Wednesday, March 22, 2006

Hyde Park & Kensington Gardens

My main aim on Monday afternoon was to go and pick myself up a Paddington Bear from Paddington Station. I grew up reading all the stories about him and what could be more perfect! I do indeed now have a tiny wee bear all of mae own and he is very cute. Unfortunately not snuggable size as they're tourist prices so he's only a little one but he'll look cute on my bookshelves when I get home.
The next destination was the science museum and I decided that it would be far better exercise to walk than take the tube. Therefore, off I headed accross Kensington Gardens and Hyde Park in the brave hope of navigating the acres of random pathways to find my way across to the other side.

I hadn't expected much. One of our customers had rather pooh-poohed them as just a vast expanse of grass. The papers say that normally the daffodils & crocuses have bloomed and passed by now but it's been so cold and so cloudy for so long that they've barely poked their green leaves above the surface. I thought that the parks would be beautiful come summer but nothing much right now. They are, however, beautiful in their own stark, austere way. The trees reach up towards an overcast sky without any adornment yet still provide corridors down which the eyes move. People walk along the paths wrapped up warmly in coats and gloves and scarfs, and only the wee scotty dogs running around and wagging their tails as they sniff the crisp scents seem not to feel the chill in the air. The willows lean their branches over water that mirrors the skies and the fountains seem to echo the cold rather than contrast a summer's heat. But it is beautiful.

I didn't get round to the Princess Di memorial but I did see the Peter Pan one. It's quite lovely and he does so well capture and immortalize the Victorians. It was they that helped to introduce, create and form our current conceptions of childhood.

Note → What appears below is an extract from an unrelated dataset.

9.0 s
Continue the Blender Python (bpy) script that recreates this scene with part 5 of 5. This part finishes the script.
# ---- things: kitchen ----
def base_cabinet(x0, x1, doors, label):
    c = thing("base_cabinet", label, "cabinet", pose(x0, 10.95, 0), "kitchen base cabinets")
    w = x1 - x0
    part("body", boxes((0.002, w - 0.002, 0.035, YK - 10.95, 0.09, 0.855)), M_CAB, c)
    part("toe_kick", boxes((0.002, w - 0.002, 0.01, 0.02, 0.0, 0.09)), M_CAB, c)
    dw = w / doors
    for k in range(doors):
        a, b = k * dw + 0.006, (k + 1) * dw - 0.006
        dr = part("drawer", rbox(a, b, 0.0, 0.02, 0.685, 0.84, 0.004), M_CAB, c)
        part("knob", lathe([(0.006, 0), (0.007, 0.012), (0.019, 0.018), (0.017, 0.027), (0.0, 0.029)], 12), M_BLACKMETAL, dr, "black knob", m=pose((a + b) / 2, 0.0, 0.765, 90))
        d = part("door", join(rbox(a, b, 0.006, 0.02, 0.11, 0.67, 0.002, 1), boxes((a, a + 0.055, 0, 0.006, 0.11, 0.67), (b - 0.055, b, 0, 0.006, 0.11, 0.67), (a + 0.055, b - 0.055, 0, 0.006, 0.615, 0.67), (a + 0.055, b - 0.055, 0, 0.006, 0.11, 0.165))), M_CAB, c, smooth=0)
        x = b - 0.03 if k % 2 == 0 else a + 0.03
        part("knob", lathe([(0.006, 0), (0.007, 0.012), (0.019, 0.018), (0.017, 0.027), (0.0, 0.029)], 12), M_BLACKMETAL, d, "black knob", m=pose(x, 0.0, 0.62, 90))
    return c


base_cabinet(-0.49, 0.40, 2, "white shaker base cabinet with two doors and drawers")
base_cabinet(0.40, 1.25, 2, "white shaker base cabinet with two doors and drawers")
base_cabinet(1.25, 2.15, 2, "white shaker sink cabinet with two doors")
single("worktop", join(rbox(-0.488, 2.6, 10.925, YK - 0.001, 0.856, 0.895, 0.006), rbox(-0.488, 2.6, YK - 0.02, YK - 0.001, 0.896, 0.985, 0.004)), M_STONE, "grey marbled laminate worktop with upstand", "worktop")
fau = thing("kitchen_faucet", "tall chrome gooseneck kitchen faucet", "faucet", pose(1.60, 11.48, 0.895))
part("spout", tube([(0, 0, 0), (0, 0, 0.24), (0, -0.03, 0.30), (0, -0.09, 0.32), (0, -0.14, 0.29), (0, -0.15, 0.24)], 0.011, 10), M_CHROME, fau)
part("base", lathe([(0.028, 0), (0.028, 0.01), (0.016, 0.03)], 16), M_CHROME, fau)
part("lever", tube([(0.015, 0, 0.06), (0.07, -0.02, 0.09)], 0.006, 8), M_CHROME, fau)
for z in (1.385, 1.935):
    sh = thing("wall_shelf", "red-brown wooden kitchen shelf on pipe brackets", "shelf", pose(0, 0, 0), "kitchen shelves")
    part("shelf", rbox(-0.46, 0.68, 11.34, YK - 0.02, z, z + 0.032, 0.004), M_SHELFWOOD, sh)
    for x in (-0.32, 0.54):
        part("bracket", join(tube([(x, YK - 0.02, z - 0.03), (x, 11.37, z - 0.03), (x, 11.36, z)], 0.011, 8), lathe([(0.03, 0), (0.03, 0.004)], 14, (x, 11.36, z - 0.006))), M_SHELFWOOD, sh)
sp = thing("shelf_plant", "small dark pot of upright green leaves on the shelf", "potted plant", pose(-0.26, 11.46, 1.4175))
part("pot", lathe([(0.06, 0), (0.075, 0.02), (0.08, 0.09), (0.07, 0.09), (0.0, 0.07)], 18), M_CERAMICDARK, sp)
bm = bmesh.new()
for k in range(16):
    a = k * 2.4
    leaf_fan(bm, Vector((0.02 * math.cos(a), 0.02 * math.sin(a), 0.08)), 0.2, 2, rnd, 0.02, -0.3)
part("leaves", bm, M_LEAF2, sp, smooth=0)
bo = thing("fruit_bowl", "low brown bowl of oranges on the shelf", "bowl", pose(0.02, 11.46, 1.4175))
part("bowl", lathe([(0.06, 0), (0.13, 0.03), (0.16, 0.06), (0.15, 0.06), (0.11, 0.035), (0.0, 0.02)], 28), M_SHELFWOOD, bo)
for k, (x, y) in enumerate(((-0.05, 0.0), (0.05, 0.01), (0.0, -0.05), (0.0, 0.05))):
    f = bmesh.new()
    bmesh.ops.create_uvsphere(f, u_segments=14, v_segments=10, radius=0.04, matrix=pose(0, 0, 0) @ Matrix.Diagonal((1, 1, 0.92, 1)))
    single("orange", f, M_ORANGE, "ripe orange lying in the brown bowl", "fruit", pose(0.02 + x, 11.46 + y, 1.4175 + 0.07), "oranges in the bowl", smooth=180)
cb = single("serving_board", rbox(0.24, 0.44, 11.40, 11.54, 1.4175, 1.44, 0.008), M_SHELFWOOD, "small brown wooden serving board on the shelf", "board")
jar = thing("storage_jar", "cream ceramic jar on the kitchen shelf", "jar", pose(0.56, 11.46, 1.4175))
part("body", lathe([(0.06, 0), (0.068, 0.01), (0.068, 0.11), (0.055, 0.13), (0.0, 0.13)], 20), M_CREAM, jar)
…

Before children were in many ways simply small adults that helped with their share of the work and that it was hoped would survive to maturity. It was industrialization, commercialization, the rise of trinkets and luxury items in France (which spread to Britain) and their dissemination and cheap copying for the working classes, urbanisation & th rise of the bourgeois that all helped to contribute towards new ideas of 'middle-class', the role of women and also of children. The push for child slavery laws and for children to be treated differently tied into new ideas of how children should be treated. Thus rose the ideas of innocence, of cuteness & a sor of miniaturization & sanitization of the world. The Good Folk became tiny fairies to be used in pantomine and children's nurseries in carefully bowdlerized folk tales. What more could they desire than a tiny Tinkerbell and Peter Pan, the epitomy of the childhood that they wished to create yet held within a story that teaches that all stages in life must come to an end, society must be conformed to and in the end all boys must grow up to be men and girls - well they get to stop at playing house and practising needlework to do it for real.
In saying that though, the story has a very real appeal and nostalgia for us still and these Victorian romanticised notions of what childhood is like.
(I also like Hook & Finding Neverland).

Actually, I managed to get lost in Hyde Park (thank you hon, I know that you're laughing with me rather than at me, really :P). Sad but true, I ended up essentially going in a circle and ending up back near where I started. Conveniently this was near another tube entrance so I decided to just take the Underground to...the Science Museum.